Given request:
Your answer should be a single number: the count of lines that include "location".

Given data:
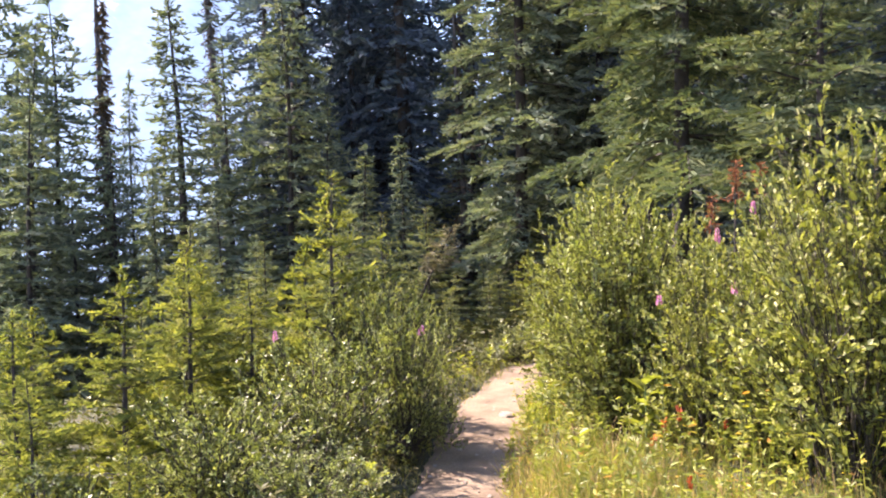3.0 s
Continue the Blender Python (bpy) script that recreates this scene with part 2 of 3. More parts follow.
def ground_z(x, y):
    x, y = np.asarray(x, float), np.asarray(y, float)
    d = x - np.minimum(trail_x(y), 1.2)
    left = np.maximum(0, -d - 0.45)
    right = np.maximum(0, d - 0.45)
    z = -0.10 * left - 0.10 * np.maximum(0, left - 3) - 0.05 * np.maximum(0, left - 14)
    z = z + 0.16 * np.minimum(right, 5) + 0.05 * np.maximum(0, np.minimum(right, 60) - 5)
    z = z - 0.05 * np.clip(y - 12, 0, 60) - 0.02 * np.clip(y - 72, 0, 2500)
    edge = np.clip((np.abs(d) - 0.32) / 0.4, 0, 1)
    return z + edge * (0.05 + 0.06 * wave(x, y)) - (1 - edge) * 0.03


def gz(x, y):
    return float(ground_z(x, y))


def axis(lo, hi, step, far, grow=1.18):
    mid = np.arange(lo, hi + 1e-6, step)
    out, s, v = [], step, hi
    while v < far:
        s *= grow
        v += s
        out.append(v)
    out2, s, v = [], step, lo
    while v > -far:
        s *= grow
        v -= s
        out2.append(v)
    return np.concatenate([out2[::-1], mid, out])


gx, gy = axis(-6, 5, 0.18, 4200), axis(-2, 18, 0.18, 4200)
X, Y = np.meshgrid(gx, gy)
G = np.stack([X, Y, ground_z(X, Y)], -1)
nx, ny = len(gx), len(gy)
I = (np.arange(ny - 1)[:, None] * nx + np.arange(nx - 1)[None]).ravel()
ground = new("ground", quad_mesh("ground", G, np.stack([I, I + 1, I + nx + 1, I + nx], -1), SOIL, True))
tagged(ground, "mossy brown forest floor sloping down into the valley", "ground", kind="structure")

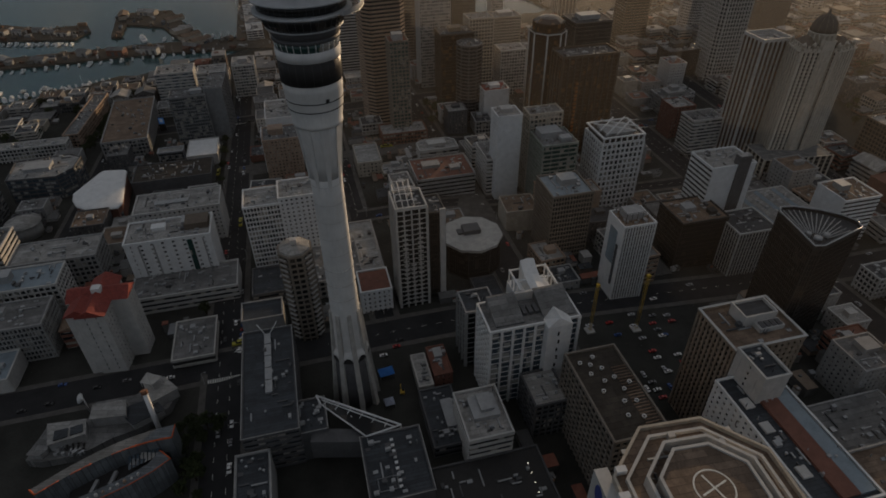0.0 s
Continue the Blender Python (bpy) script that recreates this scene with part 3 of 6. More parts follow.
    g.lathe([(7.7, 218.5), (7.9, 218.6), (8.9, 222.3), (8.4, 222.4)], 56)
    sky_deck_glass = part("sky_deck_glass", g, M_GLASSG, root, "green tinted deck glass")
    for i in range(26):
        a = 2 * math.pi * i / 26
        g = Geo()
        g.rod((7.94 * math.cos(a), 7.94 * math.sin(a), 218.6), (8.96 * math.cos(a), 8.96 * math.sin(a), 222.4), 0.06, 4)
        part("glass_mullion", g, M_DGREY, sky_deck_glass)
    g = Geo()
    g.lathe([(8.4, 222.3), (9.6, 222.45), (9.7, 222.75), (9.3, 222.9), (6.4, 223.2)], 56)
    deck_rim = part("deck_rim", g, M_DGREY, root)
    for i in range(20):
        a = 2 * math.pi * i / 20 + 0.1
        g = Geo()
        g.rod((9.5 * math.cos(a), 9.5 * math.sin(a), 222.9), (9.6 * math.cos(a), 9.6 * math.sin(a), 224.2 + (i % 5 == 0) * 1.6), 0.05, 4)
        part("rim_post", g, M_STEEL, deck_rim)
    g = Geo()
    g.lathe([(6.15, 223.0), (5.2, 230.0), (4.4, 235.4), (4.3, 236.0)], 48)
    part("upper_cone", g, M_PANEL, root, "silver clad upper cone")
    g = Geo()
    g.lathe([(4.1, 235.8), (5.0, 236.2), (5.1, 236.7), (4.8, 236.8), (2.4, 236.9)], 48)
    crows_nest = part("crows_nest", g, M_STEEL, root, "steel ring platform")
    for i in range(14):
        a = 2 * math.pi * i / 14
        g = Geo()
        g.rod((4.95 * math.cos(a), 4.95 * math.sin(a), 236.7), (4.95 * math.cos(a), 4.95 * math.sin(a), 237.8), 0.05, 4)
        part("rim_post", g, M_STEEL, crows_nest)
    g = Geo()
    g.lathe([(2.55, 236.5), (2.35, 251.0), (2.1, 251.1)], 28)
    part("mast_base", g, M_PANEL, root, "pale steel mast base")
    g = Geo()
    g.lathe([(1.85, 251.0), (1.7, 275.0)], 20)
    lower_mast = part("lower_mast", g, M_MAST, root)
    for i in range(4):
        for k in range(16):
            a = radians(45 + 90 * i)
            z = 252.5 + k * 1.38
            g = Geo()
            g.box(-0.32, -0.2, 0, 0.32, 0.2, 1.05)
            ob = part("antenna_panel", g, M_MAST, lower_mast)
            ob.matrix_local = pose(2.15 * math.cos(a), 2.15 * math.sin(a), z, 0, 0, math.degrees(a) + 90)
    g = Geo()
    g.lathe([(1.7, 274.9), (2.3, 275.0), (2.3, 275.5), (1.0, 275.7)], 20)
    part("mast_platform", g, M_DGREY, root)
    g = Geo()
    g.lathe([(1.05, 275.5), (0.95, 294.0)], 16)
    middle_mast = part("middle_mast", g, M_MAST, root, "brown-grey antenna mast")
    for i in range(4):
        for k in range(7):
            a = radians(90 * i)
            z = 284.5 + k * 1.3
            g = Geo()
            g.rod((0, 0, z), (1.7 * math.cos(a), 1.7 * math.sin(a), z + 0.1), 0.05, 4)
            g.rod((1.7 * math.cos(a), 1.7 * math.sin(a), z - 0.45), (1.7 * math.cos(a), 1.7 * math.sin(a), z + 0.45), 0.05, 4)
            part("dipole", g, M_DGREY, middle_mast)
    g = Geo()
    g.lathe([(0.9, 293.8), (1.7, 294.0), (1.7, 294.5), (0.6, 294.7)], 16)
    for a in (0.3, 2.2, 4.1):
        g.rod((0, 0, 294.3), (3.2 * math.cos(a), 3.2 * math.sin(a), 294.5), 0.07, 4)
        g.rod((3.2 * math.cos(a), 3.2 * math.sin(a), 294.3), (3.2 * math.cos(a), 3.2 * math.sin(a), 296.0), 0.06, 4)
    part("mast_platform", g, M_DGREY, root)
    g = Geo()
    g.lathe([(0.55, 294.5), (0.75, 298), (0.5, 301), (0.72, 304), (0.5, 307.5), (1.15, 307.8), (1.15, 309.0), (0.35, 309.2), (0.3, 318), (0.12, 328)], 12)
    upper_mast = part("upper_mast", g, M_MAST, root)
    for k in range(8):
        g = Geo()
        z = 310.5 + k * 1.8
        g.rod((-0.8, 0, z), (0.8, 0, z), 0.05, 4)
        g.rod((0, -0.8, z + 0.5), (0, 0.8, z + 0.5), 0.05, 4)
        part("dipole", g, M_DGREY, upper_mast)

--

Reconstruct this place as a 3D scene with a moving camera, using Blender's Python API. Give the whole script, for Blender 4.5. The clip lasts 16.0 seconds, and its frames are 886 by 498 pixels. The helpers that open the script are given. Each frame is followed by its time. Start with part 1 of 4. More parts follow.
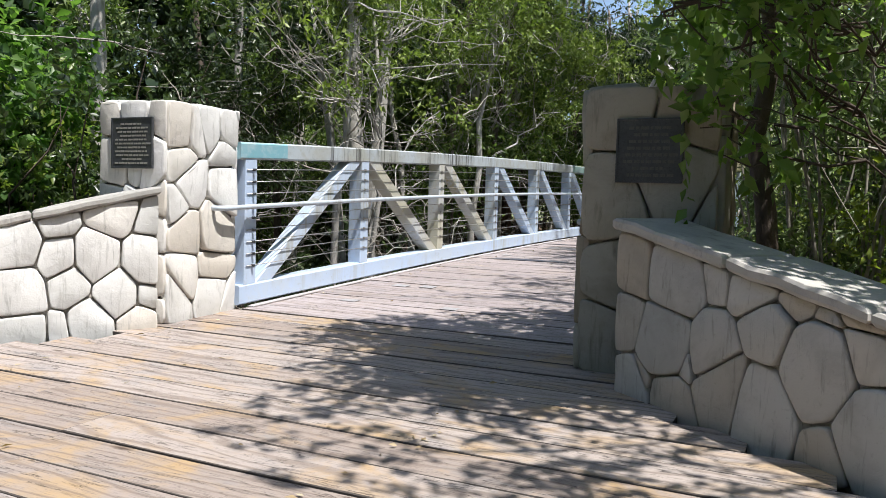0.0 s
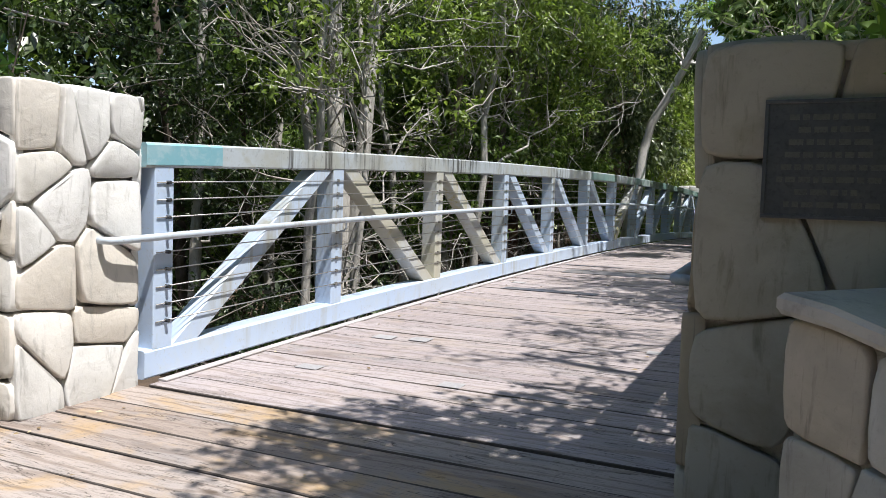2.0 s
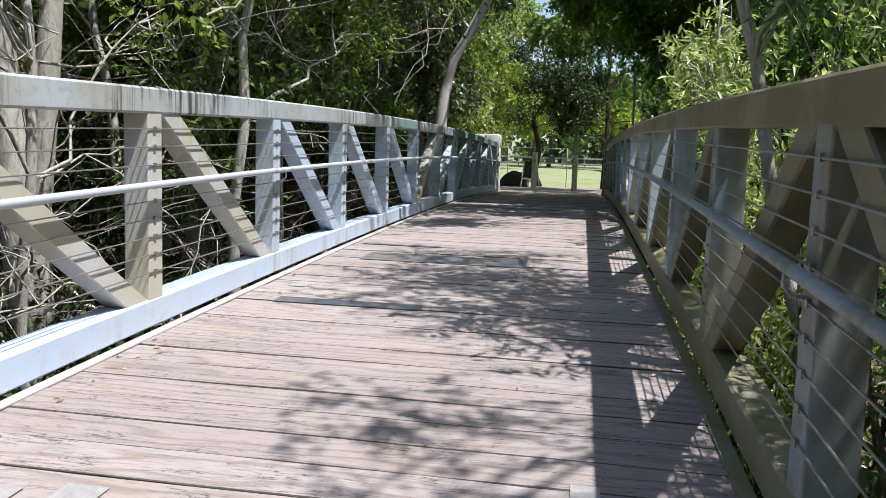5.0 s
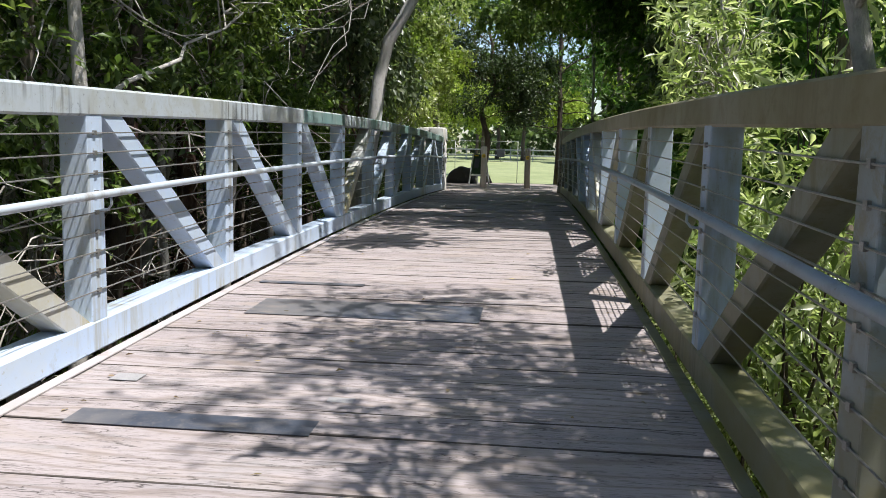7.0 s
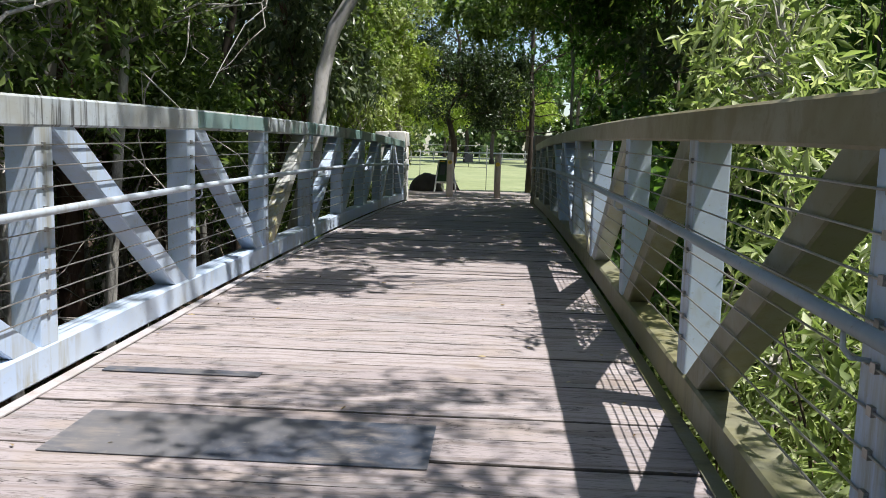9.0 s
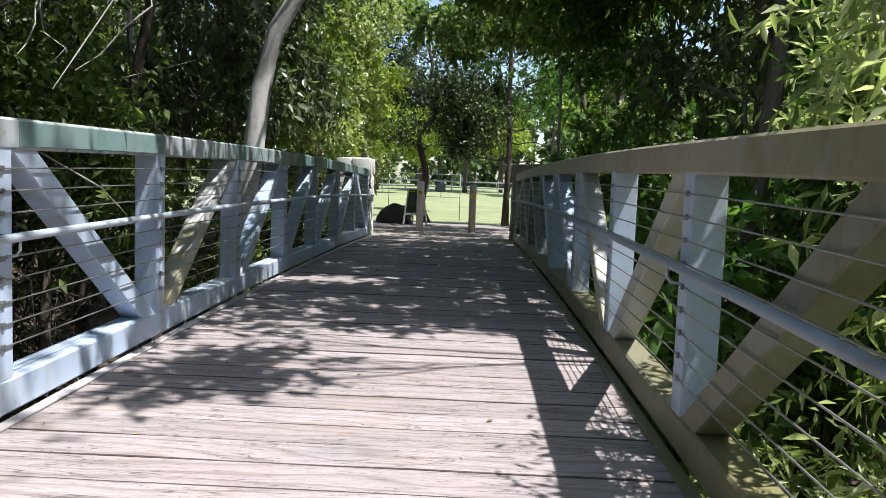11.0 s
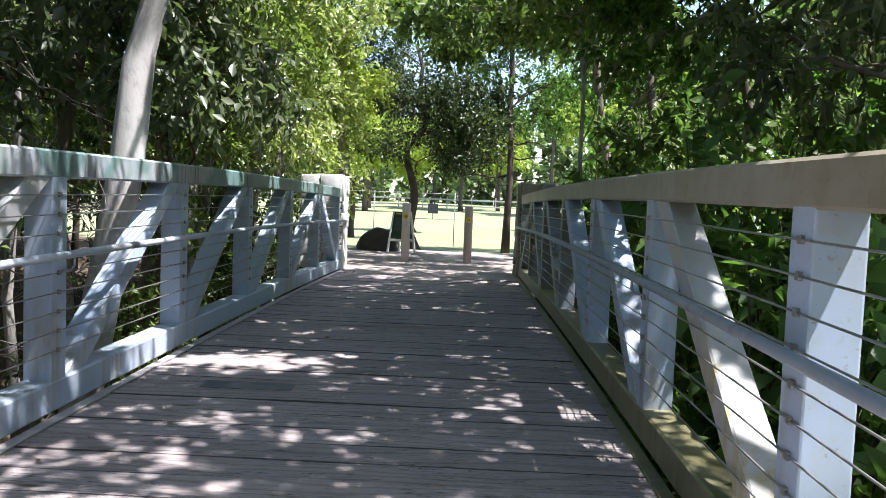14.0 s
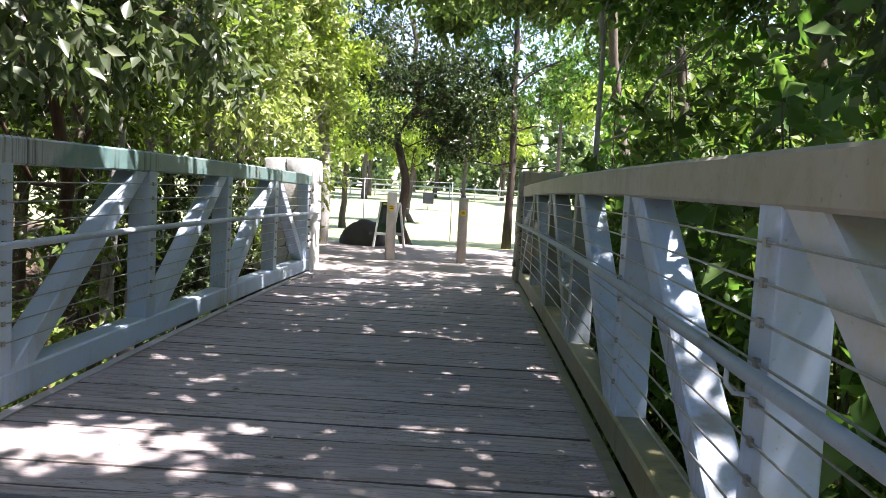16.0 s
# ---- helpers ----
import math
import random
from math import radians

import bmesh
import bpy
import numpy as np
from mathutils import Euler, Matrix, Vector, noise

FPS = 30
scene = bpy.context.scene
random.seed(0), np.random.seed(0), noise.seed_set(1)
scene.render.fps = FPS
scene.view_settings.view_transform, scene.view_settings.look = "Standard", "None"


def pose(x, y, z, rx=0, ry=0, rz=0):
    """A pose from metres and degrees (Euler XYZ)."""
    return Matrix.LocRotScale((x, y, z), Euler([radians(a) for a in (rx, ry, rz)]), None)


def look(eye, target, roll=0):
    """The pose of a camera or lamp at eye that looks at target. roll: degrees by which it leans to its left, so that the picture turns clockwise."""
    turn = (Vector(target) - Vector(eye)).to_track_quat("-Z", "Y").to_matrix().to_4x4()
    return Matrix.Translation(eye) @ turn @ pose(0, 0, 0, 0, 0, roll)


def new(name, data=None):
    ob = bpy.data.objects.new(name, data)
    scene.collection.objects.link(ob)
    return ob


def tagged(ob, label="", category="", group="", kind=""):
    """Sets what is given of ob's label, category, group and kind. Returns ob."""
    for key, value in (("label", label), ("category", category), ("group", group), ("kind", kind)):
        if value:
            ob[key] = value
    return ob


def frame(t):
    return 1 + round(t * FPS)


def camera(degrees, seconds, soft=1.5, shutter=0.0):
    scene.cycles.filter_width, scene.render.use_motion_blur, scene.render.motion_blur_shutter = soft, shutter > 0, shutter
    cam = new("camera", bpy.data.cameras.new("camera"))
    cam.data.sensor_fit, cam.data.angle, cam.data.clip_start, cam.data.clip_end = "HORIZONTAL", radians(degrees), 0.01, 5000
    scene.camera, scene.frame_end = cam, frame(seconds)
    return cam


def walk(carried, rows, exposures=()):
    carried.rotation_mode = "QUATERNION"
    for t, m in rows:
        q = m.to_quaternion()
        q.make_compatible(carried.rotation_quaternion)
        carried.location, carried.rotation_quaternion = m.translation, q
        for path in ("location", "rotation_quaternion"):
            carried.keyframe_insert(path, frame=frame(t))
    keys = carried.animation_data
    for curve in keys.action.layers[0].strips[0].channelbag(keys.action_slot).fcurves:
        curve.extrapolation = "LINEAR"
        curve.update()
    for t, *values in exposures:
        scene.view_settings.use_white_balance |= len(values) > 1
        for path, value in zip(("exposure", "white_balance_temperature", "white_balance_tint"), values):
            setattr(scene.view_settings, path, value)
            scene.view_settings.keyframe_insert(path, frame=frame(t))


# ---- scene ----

Solution for this task:
2